L’Ukraine, avant la guerre avec la Russie, était considérée comme le principal centre européen de la GPA et le deuxième au monde après les États-Unis. Il est un des rares pays au monde où la GPA commerciale est autorisée pour les étrangers. Selon des estimations citées par Le Monde, 2000 à 4000 enfants y naîtraient chaque année (des estimations sous-évaluées), pour des clients résidant en Chine, aux États-Unis et en Europe. Les enfants coûteraient autour de 40.000 euros, selon Le Parisien.

Cette question de la marchandisation du corps humain et du respect du droit français à l’international ne s’arrête pas à la seule gestation pour autrui.
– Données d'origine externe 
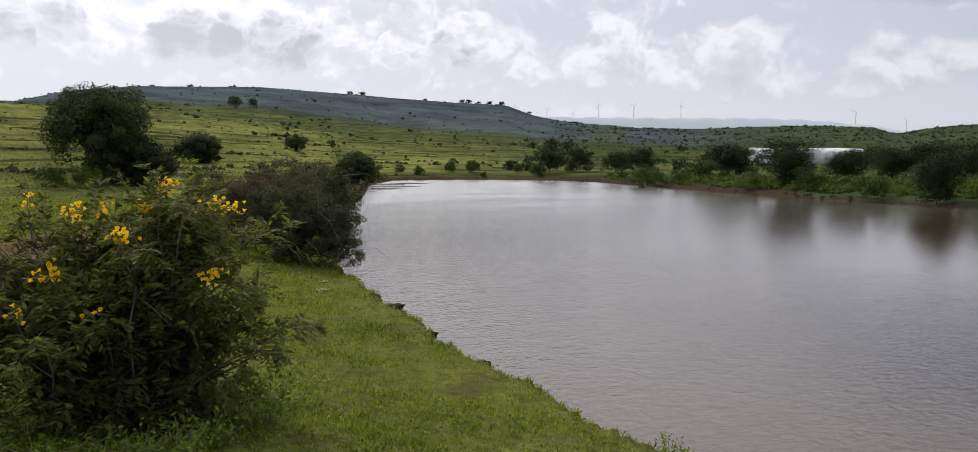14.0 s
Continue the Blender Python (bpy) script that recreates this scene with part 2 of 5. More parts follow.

Depuis plusieurs années, elle s’est étendue au commerce d’organes, implanté dans des pays loin de respecter les mêmes normes bioéthiques que la France.

En Amérique du Sud, aux Philippines, au Pakistan, au Kosovo, s’est ainsi développée une « mafia des organes » tenue par le crime organisé. En Chine, cette commercialisation du corps humain est sans commune mesure, organisée à grande échelle par le régime communiste depuis les années 2000, ciblant les prisonniers de conscience considérés comme une banque d’organes, et alimentant le tourisme mondial de transplantation d’organes.

Selon l’Office des Nations Unies contre la drogue et le crime (ONUDC), la traite des êtres humains est même l’une des activités illicites les plus lucratives en Europe. Elle rapporterait environ trois milliards de dollars par an aux groupes criminels.

Comme pour le trafic d’organes, il y a une nécessité de traçabilité de la traite d’êtres humains faite à l’étranger, pour éviter à l’UE et à la France de participer à la marchandisation du corps humain. Le droit français ou le droit européen devrait aussi s’appliquer quand ces crimes, tels que définis par l’UE et la France, sont commis par leurs ressortissants à l’étranger.